Message requesting prefix to resolve duplicate page names

This time everything went smoothly. In the following screenshot, you can see the success reported by the importer on the right, and the newly-created table of contents in the left-hand panel:

Import successful



  • All the pages are there, with all content present.
  • The images are all present.
  • Tables are correctly formatted. My content includes only simple tables.
  • List formatting looks good.
  • Bold and italic formatting are good.
  • Links are good.

One of the book's illustrations by Ryan Maddox

The above screenshot shows one of the illustrations in the book, created by Ryan Maddox and reproduced here with his permission.

A few hiccups

Some things will need fixing, either manually after each import or perhaps in a future version of the importer plugin:

  • The images are larger than on the original pages.
  • URLs printed on the page have acquired URL encoding rather than retaining the human-readable form.
  • The Scroll Wiki DocBook Exporter plugin allows you to add information for a book index and footnotes, via special macros. The reimported pages print the content of the index or footnote entry on the page itself. For example, in the screenshot below I have highlighted an index entry at the top of the page.

Another page imported from DocBook

Thanks to the teams at K15t Software, Red Hat and the JBoss Community for these two plugins!

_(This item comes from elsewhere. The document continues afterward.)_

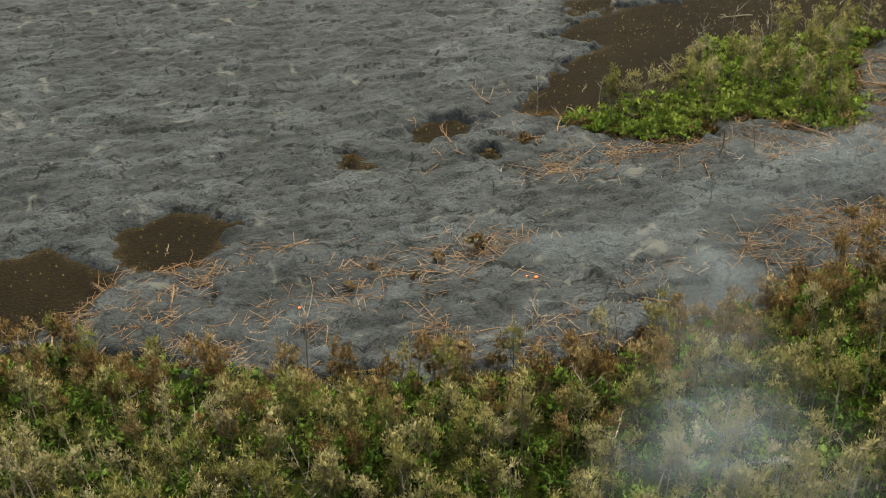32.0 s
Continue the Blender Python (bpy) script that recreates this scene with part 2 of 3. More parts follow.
M_BARK = mat("bark", [(0.11, 0.09, 0.07), (0.20, 0.17, 0.13), (0.31, 0.27, 0.21)], 0.8, 0.9, 0.4, 6)
M_SCORCHED = mat("scorched_wood", [(0.10, 0.06, 0.035), (0.27, 0.17, 0.10), (0.46, 0.36, 0.26)], 0.3, 0.9, 0.4, 6)
M_BLEACHED = mat("bleached_wood", [(0.20, 0.16, 0.12), (0.36, 0.31, 0.25), (0.52, 0.47, 0.40)], 0.7, 0.9, 0.3, 6)
M_PALE = leaf_mat("pale_leaves", [(0.165, 0.175, 0.044), (0.25, 0.24, 0.076), (0.33, 0.30, 0.118), (0.375, 0.335, 0.17), (0.43, 0.385, 0.245)], through_light=0.4)
M_GREEN = leaf_mat("green_leaves", [(0.075, 0.145, 0.02), (0.115, 0.205, 0.028), (0.16, 0.255, 0.04), (0.25, 0.33, 0.065)], through_light=0.4)
M_YOUNG = leaf_mat("young_leaves", [(0.128, 0.165, 0.022), (0.165, 0.195, 0.03), (0.198, 0.218, 0.042), (0.25, 0.255, 0.078)], through_light=0.4)
# paler than real leaves: sunlight on this thicket is put into the colour
M_THICKET = leaf_mat("thicket_leaves", [(0.29, 0.35, 0.07), (0.37, 0.42, 0.105), (0.44, 0.47, 0.15), (0.51, 0.52, 0.22)], through_light=0.45)
M_FERN = leaf_mat("fern_leaves", [(0.13, 0.22, 0.03), (0.20, 0.30, 0.042), (0.26, 0.34, 0.055), (0.34, 0.39, 0.10)], through_light=0.4)
M_HEATH = leaf_mat("heath_leaves", [(0.155, 0.135, 0.044), (0.215, 0.194, 0.062), (0.27, 0.245, 0.078), (0.325, 0.293, 0.09), (0.38, 0.34, 0.17)], through_light=0.35)
M_RUST = leaf_mat("rust_leaves", [(0.14, 0.085, 0.03), (0.22, 0.14, 0.05), (0.30, 0.205, 0.085), (0.38, 0.29, 0.16)], through_light=0.4)


# ---------- mesh helpers ----------
def mesh(name, verts, faces, mats, index=None, plant=None, smooth=False, normals=None):
    verts, faces = np.asarray(verts, np.float32), np.asarray(faces, np.int32)
    me = bpy.data.meshes.new(name)
    smooth = smooth or plant is not None
    k = faces.shape[1]
    me.vertices.add(len(verts))
    me.vertices.foreach_set("co", verts.ravel())
    me.loops.add(faces.size)
    me.loops.foreach_set("vertex_index", faces.ravel())
    me.polygons.add(len(faces))
    me.polygons.foreach_set("loop_start", np.arange(0, faces.size, k, dtype=np.int32))
    for m in mats:
        me.materials.append(m)
    if index is not None:
        me.polygons.foreach_set("material_index", np.asarray(index, np.int32))
    if smooth:
        me.polygons.foreach_set("use_smooth", np.ones(len(faces), bool))
    if plant is not None:
        me.attributes.new("plant", "FLOAT", "POINT").data.foreach_set("value", np.asarray(plant, np.float32))
    me.update(calc_edges=True)
    if normals is not None:
        me.attributes.new("custom_normal", "FLOAT_VECTOR", "POINT").data.foreach_set("vector", np.asarray(normals, np.float32).ravel())
        me.update()
    return me


def tube(points, radii, sides=5):
    """A tapered tube along points, as triangles."""
    points = np.asarray(points, float)
    verts, tris = [], []
    for k, (p, r) in enumerate(zip(points, radii)):
        d = points[min(k + 1, len(points) - 1)] - points[max(k - 1, 0)]
        d /= np.linalg.norm(d) + 1e-9
        a = np.cross(d, (0.3, 0.9, 0.1))
        a /= np.linalg.norm(a) + 1e-9
        b = np.cross(d, a)
        for s in range(sides):
            g = 2 * math.pi * s / sides
            verts.append(p + r * (math.cos(g) * a + math.sin(g) * b))
    for k in range(len(points) - 1):
        for s in range(sides):
            u, v = k * sides + s, k * sides + (s + 1) % sides
            tris += [(u, v, v + sides), (u, v + sides, u + sides)]
    return np.array(verts), np.array(tris)


def join(pieces):
    verts, tris, base = [], [], 0
    for v, t in pieces:
        verts.append(v)
        tris.append(t + base)
        base += len(v)
    return np.concatenate(verts), np.concatenate(tris)


OCT_V = np.array([(1, 0, 0), (-1, 0, 0), (0, 1, 0), (0, -1, 0), (0, 0, 1), (0, 0, -1)], float)
OCT_T = np.array([(0, 2, 4), (2, 1, 4), (1, 3, 4), (3, 0, 4), (2, 0, 5), (1, 2, 5), (3, 1, 5), (0, 3, 5)])


def crown(centres, radius, tall, count, size, g, wide=0.26, base=(OCT_V, OCT_T), uneven=0.5, rise=0.5, core=0.45):
    """Leafy tufts: an uneven lump of foliage at each centre, feathered all over with pointed sprays. Gives points, triangles and soft normals."""
    bv, bt = base
    centres = np.asarray(centres, float)
    middle = centres.mean(0) - (0, 0, 0.6 * radius)
    m = len(centres)
    r = radius * (0.65 + 0.7 * g.random((m, 1, 1)))
    lump = bv[None] * (1 - uneven / 2 + uneven * g.random((m, len(bv), 1)))
    lv = centres[:, None] + lump * r * core * np.array((1, 1, tall))
    lt = (bt[None] + (np.arange(m) * len(bv))[:, None, None]).reshape(-1, 3)
    d = g.normal(size=(m, count, 3))
    d[..., 2] = np.where(g.random((m, count)) < 0.75, np.abs(d[..., 2]), d[..., 2])
    d /= np.linalg.norm(d, axis=2, keepdims=True)
    c = centres[:, None] + d * r * np.array((1, 1, tall)) * (0.25 + 0.95 * g.random((m, count, 1)))
    u = d * 0.6 + (0, 0, rise) + g.normal(size=d.shape) * 0.45
    u /= np.linalg.norm(u, axis=2, keepdims=True)
    w = np.cross(u, d + g.normal(size=d.shape) * 0.5)
    w /= np.linalg.norm(w, axis=2, keepdims=True)
    s = size * (0.6 + 0.8 * g.random((m, count, 1)))
    out = np.cross(u, w)
    w = np.where((out * d).sum(2, keepdims=True) < 0, -w, w)
    blades = np.stack([c - u * s * 0.6 - w * s * wide, c - u * s * 0.5 + w * s * wide, c + u * s * 0.8], 2)
    bt2 = np.arange(m * count)[:, None] * 3 + m * len(bv) + np.array((0, 1, 2))
    v = np.concatenate([lv.reshape(-1, 3), blades.reshape(-1, 3)])
    own = np.concatenate([(lump * (1, 1, 1 / tall)).reshape(-1, 3), np.repeat(d.reshape(-1, 3), 3, axis=0)])
    own /= np.linalg.norm(own, axis=1, keepdims=True)
    far = v - middle
    far /= np.linalg.norm(far, axis=1, keepdims=True) + 1e-6
    n = own * 0.6 + far * 0.5 + (0, 0, 0.3)
    return v, np.concatenate([lt, bt2]), n / np.linalg.norm(n, axis=1, keepdims=True)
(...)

Using the plugins in earnest

Richard Hamilton, at XML Press, and I have used the Scroll Wiki DocBook Exporter to produce my new book. I haven’t used the DocBook Import, other than to try it out for this blog post. I’d love to know if you’re using either of these two plugins in your documentation or content management procedures. Do you have any stories or tips to share?

About Sarah Maddox

Technical writer, author and blogger in Sydney

Posted on 19 February 2012, in Confluence, technical writing, wiki and tagged , , , , , , . Bookmark the permalink. 10 Comments.

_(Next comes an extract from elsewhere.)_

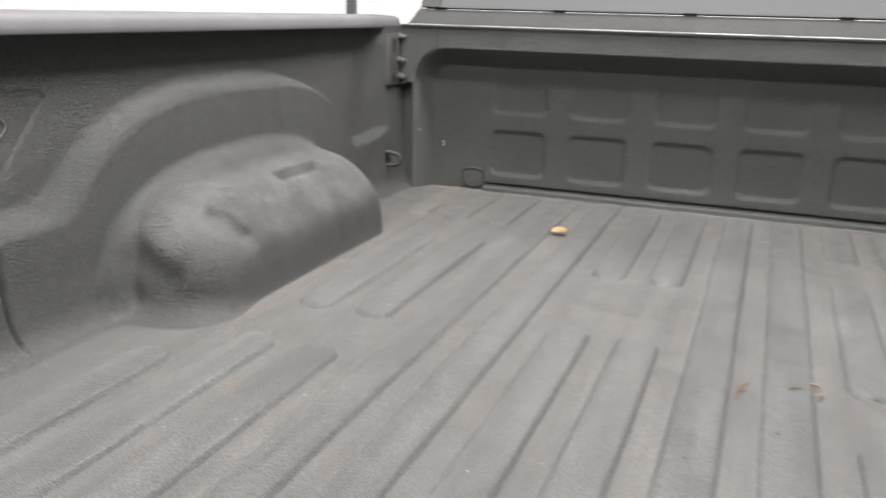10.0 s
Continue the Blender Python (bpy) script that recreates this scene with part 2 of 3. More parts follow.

  1. Great – Roll on ConfluenceDITA round-tripping!

    • Hallo Ellis 🙂

      Yes, wouldn’t that be interesting! It’s more problematic because of DITA’s topic typing, due to the fact that DITA is designed much more for topic-based authoring than DocBook. Still, various people are coming up with some exciting ideas for enforcing structure on a page so that a DITA export makes more sense than it does now.

      Cheers, Sarah

  2. Well, I’m impressed. Mainly because I’d like to be able to import my three O’Reilly books from their docbook sources into Confluence to allow people to comment on them more naturally.

    • Hallo Matt

      That’s an interesting use case. When writing my book, we did have the reviewers commenting on the pages on the wiki.

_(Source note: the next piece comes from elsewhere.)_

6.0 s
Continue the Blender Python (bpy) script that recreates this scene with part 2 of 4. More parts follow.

      Now that the book is in production, I’ve also opened up the Confluence site now for ongoing conversation about the book and all things related. But I’m not making the pages of the book themselves accessible to the general public, though of course they’re still there on the wiki.

      When you had people review your book, how did it work? Did you send them PDF or Word files generated from the DocBook?

      BTW, I’m putting together a proposal for a Summit presentation about publishing a book with Confluence and DocBook.If the proposal is accepted, that will be my ticket to Summit 2012. So any stories about how things work without a wiki will be a good counterpoint to add to my presentation. 🙂

      Cheers, Sarah

  3. Hi Sarah!

    Do you know if there’s a any plan to support the plugin for Confluence 4 and to work with these hiccups? I think this feature and case study make Confluence the killer-app for technical and DIY publishing !!!

    • Hallo David
      I think you’re right about Confluence being a killer app for publishing. 🙂 I don’t know if the guys at RedHat have any plans to upgrade the importer to support Confluence 4. The Scroll DocBook Exporter already does support Confluence 4.

      BTW, here’s another very interesting app: Booktype by Sourcefabric. I haven’t had a chance to play with it yet, but from reading the blurb it looks very cool.

      Cheers, Sarah

  4. Hello Sarah,
    I am really interested in your experience using the RedHat Confluence import plugin.
    You wrote, that images were present. I have not managed any docbook-import with images.
    What format did you use? I have tried png and svg.
    And do you know how to get a table of contents or indices on the imported confluence site? Is there a way to have the plugin to create a index for chapters or sections?

    • Hallo Jörg

      It’s been a while since I’ve used Confluence (more than a year) so I can’t answer your questions. I’m sure the wiki had changed quite a bit in that time. 😉 The best place to ask questions is the Atlassian Answers forum: There are many knowledgeable and helpful people there. Good luck with finding the best solution!

  5. Hello sir,

    I need one help. I want to edit the code of docbook importer plugin and provide the functionally for article support. I want some guidance regarding this. How i edit the code of plugin which IDE I needed which Library i need and how i do this ? Please help me.

  6. >A note: I had to use the template called “Book using preface and chapters“. When I chose >the template “Book using preface, parts and appendix“, the import pulled in only the home >page and the appendices. The explanation lies somewhere in the DocBook formatting, but I >don’t know the details.

    As part of the ever expanding Red Hat Docs Alumni, I can provide more detail about this.

    This tool was designed to allow developers to migrate their docs from Publican [1] DocBook 4.5/5 XML to the (at the time) new collaborative shiny Confluence collaborative system.

    The goal with this mass migration of community docs was to removed perceived barriers between XML contributions vs Wiki contributions.

    The specific structures in this import tool catered for DocBook (Preface and Chapters) and (preface, parts, appendix) type documents.

    Just in case someone happens across this post in their quest to get single-sourced docs managed outside of Confluence into confluence as a static site host, this tool might allow you to use Asciidoctor to output DocBook and import as a docs node into Confluence. Confluence currently does not have any support for AsciiDoc.